Republicans reject Rep. Jim Jordan for House speaker on a first ballot, signaling more turmoil ahead

Rep. Jim Jordan, R-Ohio, sits with Rep. Warren Davidson, R-Ohio, right, as Republicans finish the first round of voting for him to be the new House speaker, at the Capitol in Washington, Tuesday, Oct. 17, 2023. Behind him from left are former Speaker Kevin McCarthy, R-Calif., Rep. Derrick Van Orden, R-Wis., and Rep. Harriet Hageman, R-Wyo. (AP Photo/J. Scott Applewhite)

WASHINGTON — More turmoil ahead, Republicans rejected Rep. Jim Jordan for House speaker on a first ballot Tuesday, as an unexpectedly numerous 20 holdouts denied the hard-charging ally of Donald Trump the GOP majority needed to seize the gavel.

Additional voting was postponed as the House hit a standstill, stuck while Jordan works to shore up support from Republican colleagues to replace the ousted Kevin McCarthy for the job. Reluctant Republicans are refusing to give Jordan their votes, viewing the Ohio congressman as too extreme for the powerful position of House speaker, second in line to the presidency. Next votes were expected Wednesday.


“We’re going to keep working,” Jordan said at the Capitol as evening fell.

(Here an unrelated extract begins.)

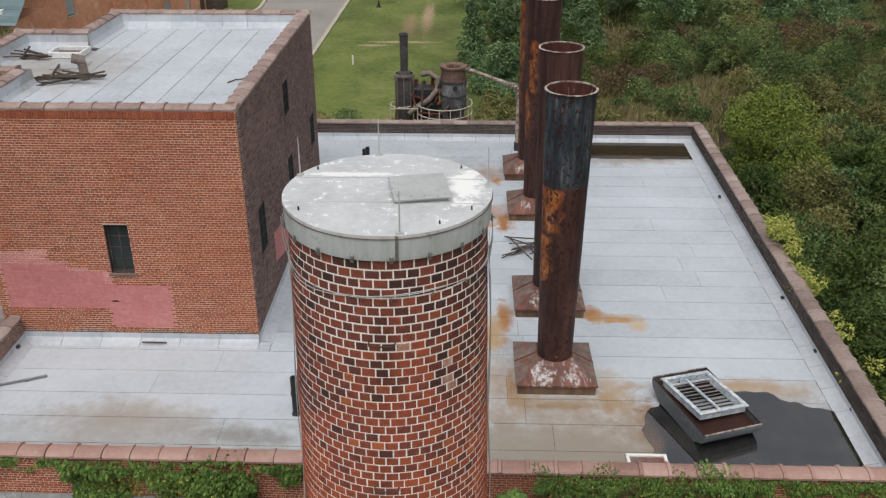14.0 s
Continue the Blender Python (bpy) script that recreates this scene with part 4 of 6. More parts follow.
# bricks that stand out: angle from the front, height, material and how thickly they are pointed
ODD_BRICKS = [(-0.28, 7.28, 3, 0), (-0.95, 7.01, 1, 1), (-0.26, 6.89, 1, 1), (-0.91, 6.62, 3, 1), (-0.68, 6.38, 3, 1), (-0.71, 6.25, 3, 0), (-0.65, 5.87, 1, 0), (-0.32, 6.11, 4, 1),
              (-0.19, 6.02, 1, 1), (-0.18, 5.62, 1, 0), (-0.65, 5.54, 4, 1), (0.07, 5.5, 1, 0), (0.12, 4.71, 3, 0), (0.134, 4.5, 1, 0), (0.2, 4.35, 1, 0), (0.58, 1.8, 3, 0),
              (0.64, 12.03, 4, 0), (0.64, 11.77, 4, 0), (0.74, 11.65, 4, 0), (-0.14, 12.28, 2, 0), (0.0, 11.76, 2, 0), (0.64, 12.29, 1, 0), (1.13, 5.94, 4, 1), (1.09, 5.78, 4, 1)]


def radial_brick(width, height, deep=0.03):
    """The 12 corners of one radial brick with its face at y = 0 looking along -y."""
    e = 0.005
    pts = []
    for inset, y in ((0, deep), (0, e), (e, 0)):
        for sx, sz in ((-1, 0), (1, 0), (1, 1), (-1, 1)):
            pts.append((sx * (width / 2 - inset), y, inset if sz == 0 else height - inset))
    return np.array(pts)


def brick_kind(ang, z):
    """Which firing a brick has: burnt ones grow common towards the top and behind the rungs."""
    up = min(1.0, max(0.0, (z - 9.5) / 3.6))
    burnt = 0.03 + 0.15 * up + 0.13 * math.exp(-((ang + 0.02) / 0.16) ** 2) + (0.22 * up if ang > 0.45 else 0.0)
    burnt += 0.3 * up * noise.noise(Vector((ang * 2.4, z * 1.6, 4)))
    q = cr.random()
    return 1 if q < burnt else 2 if q > 0.965 else 4 if q > 0.963 else 0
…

It’s been two weeks of angry Republican infighting since McCarthy’s sudden removal by hard-liners, who are now within reach of a central seat of U.S. power. The vote for House speaker, once a formality in Congress, has devolved into another bitter showdown for the gavel.

Jordan said after the first vote that he was not surprised and expected to do better in the next round. But the afternoon dragged on with no further votes Tuesday. “We feel confident,” he said, ducking into a leadership office.

The tally, with 200 Republicans voting for Jordan and 212 for the Democratic leader Hakeem Jeffries of New York, left no candidate with a clear majority, as 20 Republicans voted for someone else. With Republicans in majority control, Jordan must pick up most of his GOP foes to win.

The holdouts are a mix of pragmatists, ranging from seasoned legislators and committee chairs worried about governing to newer lawmakers from districts where voters back home prefer President Joe Biden to Trump.

But with public pressure bearing down on lawmakers from Trump’s allies including Fox News Channel’s Sean Hannity, it’s unclear how long the holdouts can last. Jordan swiftly flipped dozens of detractors in a matter of days, shoring up Republicans who have few options left, but it was not enough.

“Jim Jordan will be a great speaker,” the former president said outside the courthouse in Manhattan, where he is facing business fraud charges. “I think he’s going to have the votes soon, if not today, over the next day or two.”

The political climb has been steep for Jordan, the combative Judiciary Committee chairman and a founding member of the right-flank Freedom Caucus. He is known more as a chaos agent than a skilled legislator, raising questions about how he would lead. Congress faces daunting challenges, risking a federal shutdown at home if it fails to fund the government and fielding Biden’s requests for aid to help Ukraine and Israel in the wars abroad.

With the House Republican majority narrowly held at 221-212, Jordan can afford to lose only a few votes to reach the 217 majority threshold, if there are no further absences.

Jeffries swiftly intervened, declaring was time for Republicans to partner with Democrats to reopen the House.

Bipartisan groups of lawmakers have been floating ways to operate the House by giving greater power to the interim speaker, Rep. Patrick McHenry, R-N.C., or another temporary speaker.

“The Republicans are unable to function right now,” said Jeffries. He said talks “would accelerate” between Democrats and Republicans into the evening.

As the somber roll call was underway, each lawmaker announcing their choice, the holdouts quickly surfaced.

One, Rep. Don Bacon, R-Neb., a leader of the centrists, voted McCarthy, the ousted former speaker. Murmurs rippled through the chamber. Others voted for Majority Leader Steve Scalise, who was the party’s first nominee to replace McCarthy before he, too, was rejected by hardliners last week.

Making the official nominating speech was another top Trump ally, GOP conference chairwoman Rep. Elise Stefanik of New York, who declared Jordan will be “We the people’s speaker.”

On the other side of the aisle, Democratic caucus chairman Rep. Pete Aguilar of California nominated Jeffries and warned that handing the speaker’s gavel to a “vocal election denier” would be “a terrible message” at home and abroad.